Stated exercise =>
Make an exact copy of the records, with the pictures left out.

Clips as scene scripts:
------
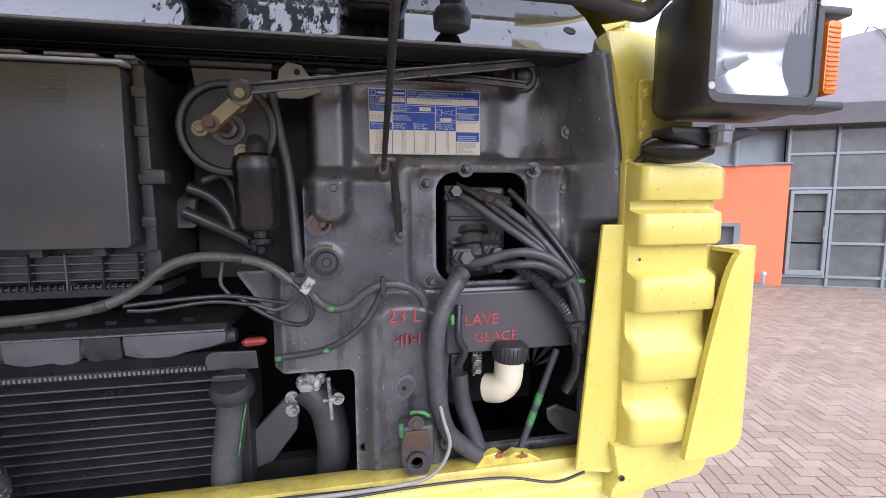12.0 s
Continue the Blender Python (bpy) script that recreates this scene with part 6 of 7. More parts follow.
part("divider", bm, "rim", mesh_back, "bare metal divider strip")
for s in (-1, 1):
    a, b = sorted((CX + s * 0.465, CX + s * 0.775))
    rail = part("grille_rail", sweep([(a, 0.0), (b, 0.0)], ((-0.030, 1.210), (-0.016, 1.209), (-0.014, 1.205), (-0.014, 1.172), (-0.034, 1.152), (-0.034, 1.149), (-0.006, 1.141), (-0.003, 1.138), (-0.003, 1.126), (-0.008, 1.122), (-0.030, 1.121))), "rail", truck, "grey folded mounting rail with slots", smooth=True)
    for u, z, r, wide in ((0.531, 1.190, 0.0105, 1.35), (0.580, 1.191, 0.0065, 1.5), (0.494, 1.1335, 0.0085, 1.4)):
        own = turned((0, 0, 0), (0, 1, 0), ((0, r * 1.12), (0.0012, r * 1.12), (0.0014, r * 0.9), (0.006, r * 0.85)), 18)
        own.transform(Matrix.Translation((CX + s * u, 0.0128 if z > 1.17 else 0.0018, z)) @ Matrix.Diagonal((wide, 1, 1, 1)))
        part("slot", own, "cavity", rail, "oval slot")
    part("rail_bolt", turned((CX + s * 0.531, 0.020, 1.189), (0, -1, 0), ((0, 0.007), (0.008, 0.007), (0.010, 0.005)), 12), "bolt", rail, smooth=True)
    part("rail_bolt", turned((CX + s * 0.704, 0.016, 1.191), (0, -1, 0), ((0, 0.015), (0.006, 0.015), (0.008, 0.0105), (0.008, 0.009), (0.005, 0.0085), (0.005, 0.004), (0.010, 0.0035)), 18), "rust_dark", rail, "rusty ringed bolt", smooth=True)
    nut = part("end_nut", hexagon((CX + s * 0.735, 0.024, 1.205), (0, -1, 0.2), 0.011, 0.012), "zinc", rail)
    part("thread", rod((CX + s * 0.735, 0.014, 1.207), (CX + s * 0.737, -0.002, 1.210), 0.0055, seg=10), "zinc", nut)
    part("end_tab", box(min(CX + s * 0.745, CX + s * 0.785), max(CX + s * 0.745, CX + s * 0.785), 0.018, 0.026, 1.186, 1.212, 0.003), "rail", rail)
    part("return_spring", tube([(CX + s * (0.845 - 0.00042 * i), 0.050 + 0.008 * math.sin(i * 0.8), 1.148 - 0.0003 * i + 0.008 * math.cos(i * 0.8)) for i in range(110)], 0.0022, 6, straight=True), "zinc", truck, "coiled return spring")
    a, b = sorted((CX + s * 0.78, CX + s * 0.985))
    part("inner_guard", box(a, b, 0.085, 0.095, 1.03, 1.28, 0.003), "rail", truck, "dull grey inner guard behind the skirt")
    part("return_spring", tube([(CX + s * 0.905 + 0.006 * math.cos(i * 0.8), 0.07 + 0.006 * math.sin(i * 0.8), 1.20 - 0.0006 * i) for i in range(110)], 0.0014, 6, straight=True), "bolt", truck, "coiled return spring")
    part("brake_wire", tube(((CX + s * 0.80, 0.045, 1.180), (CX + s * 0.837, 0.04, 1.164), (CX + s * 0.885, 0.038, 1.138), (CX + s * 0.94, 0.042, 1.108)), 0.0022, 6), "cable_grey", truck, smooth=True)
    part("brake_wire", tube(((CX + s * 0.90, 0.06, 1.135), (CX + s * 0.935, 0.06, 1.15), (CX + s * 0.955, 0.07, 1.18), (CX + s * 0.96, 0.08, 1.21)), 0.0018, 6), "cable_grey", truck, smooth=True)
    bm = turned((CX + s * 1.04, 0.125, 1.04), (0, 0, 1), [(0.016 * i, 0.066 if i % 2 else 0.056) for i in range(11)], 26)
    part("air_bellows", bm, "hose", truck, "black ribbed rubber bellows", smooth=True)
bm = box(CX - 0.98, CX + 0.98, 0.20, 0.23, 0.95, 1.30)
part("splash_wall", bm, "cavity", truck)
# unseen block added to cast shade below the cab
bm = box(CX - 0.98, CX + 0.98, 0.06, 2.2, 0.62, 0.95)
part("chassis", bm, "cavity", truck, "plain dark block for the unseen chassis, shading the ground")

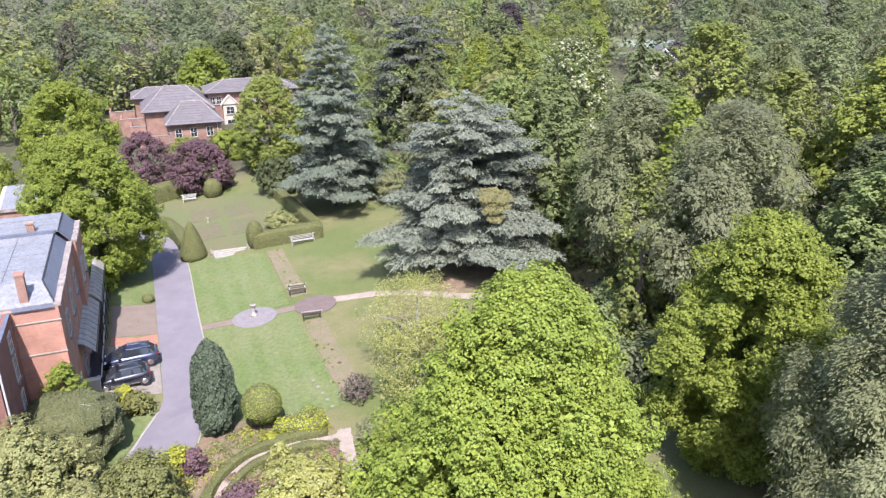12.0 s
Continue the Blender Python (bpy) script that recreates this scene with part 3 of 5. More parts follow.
------
Exercise solution =>
12.0 s
Continue the Blender Python (bpy) script that recreates this scene with part 6 of 7. More parts follow.
part("divider", bm, "rim", mesh_back, "bare metal divider strip")
for s in (-1, 1):
    a, b = sorted((CX + s * 0.465, CX + s * 0.775))
    rail = part("grille_rail", sweep([(a, 0.0), (b, 0.0)], ((-0.030, 1.210), (-0.016, 1.209), (-0.014, 1.205), (-0.014, 1.172), (-0.034, 1.152), (-0.034, 1.149), (-0.006, 1.141), (-0.003, 1.138), (-0.003, 1.126), (-0.008, 1.122), (-0.030, 1.121))), "rail", truck, "grey folded mounting rail with slots", smooth=True)
    for u, z, r, wide in ((0.531, 1.190, 0.0105, 1.35), (0.580, 1.191, 0.0065, 1.5), (0.494, 1.1335, 0.0085, 1.4)):
        own = turned((0, 0, 0), (0, 1, 0), ((0, r * 1.12), (0.0012, r * 1.12), (0.0014, r * 0.9), (0.006, r * 0.85)), 18)
        own.transform(Matrix.Translation((CX + s * u, 0.0128 if z > 1.17 else 0.0018, z)) @ Matrix.Diagonal((wide, 1, 1, 1)))
        part("slot", own, "cavity", rail, "oval slot")
    part("rail_bolt", turned((CX + s * 0.531, 0.020, 1.189), (0, -1, 0), ((0, 0.007), (0.008, 0.007), (0.010, 0.005)), 12), "bolt", rail, smooth=True)
    part("rail_bolt", turned((CX + s * 0.704, 0.016, 1.191), (0, -1, 0), ((0, 0.015), (0.006, 0.015), (0.008, 0.0105), (0.008, 0.009), (0.005, 0.0085), (0.005, 0.004), (0.010, 0.0035)), 18), "rust_dark", rail, "rusty ringed bolt", smooth=True)
    nut = part("end_nut", hexagon((CX + s * 0.735, 0.024, 1.205), (0, -1, 0.2), 0.011, 0.012), "zinc", rail)
    part("thread", rod((CX + s * 0.735, 0.014, 1.207), (CX + s * 0.737, -0.002, 1.210), 0.0055, seg=10), "zinc", nut)
    part("end_tab", box(min(CX + s * 0.745, CX + s * 0.785), max(CX + s * 0.745, CX + s * 0.785), 0.018, 0.026, 1.186, 1.212, 0.003), "rail", rail)
    part("return_spring", tube([(CX + s * (0.845 - 0.00042 * i), 0.050 + 0.008 * math.sin(i * 0.8), 1.148 - 0.0003 * i + 0.008 * math.cos(i * 0.8)) for i in range(110)], 0.0022, 6, straight=True), "zinc", truck, "coiled return spring")
    a, b = sorted((CX + s * 0.78, CX + s * 0.985))
    part("inner_guard", box(a, b, 0.085, 0.095, 1.03, 1.28, 0.003), "rail", truck, "dull grey inner guard behind the skirt")
    part("return_spring", tube([(CX + s * 0.905 + 0.006 * math.cos(i * 0.8), 0.07 + 0.006 * math.sin(i * 0.8), 1.20 - 0.0006 * i) for i in range(110)], 0.0014, 6, straight=True), "bolt", truck, "coiled return spring")
    part("brake_wire", tube(((CX + s * 0.80, 0.045, 1.180), (CX + s * 0.837, 0.04, 1.164), (CX + s * 0.885, 0.038, 1.138), (CX + s * 0.94, 0.042, 1.108)), 0.0022, 6), "cable_grey", truck, smooth=True)
    part("brake_wire", tube(((CX + s * 0.90, 0.06, 1.135), (CX + s * 0.935, 0.06, 1.15), (CX + s * 0.955, 0.07, 1.18), (CX + s * 0.96, 0.08, 1.21)), 0.0018, 6), "cable_grey", truck, smooth=True)
    bm = turned((CX + s * 1.04, 0.125, 1.04), (0, 0, 1), [(0.016 * i, 0.066 if i % 2 else 0.056) for i in range(11)], 26)
    part("air_bellows", bm, "hose", truck, "black ribbed rubber bellows", smooth=True)
bm = box(CX - 0.98, CX + 0.98, 0.20, 0.23, 0.95, 1.30)
part("splash_wall", bm, "cavity", truck)
# unseen block added to cast shade below the cab
bm = box(CX - 0.98, CX + 0.98, 0.06, 2.2, 0.62, 0.95)
part("chassis", bm, "cavity", truck, "plain dark block for the unseen chassis, shading the ground")

12.0 s
Continue the Blender Python (bpy) script that recreates this scene with part 3 of 5. More parts follow.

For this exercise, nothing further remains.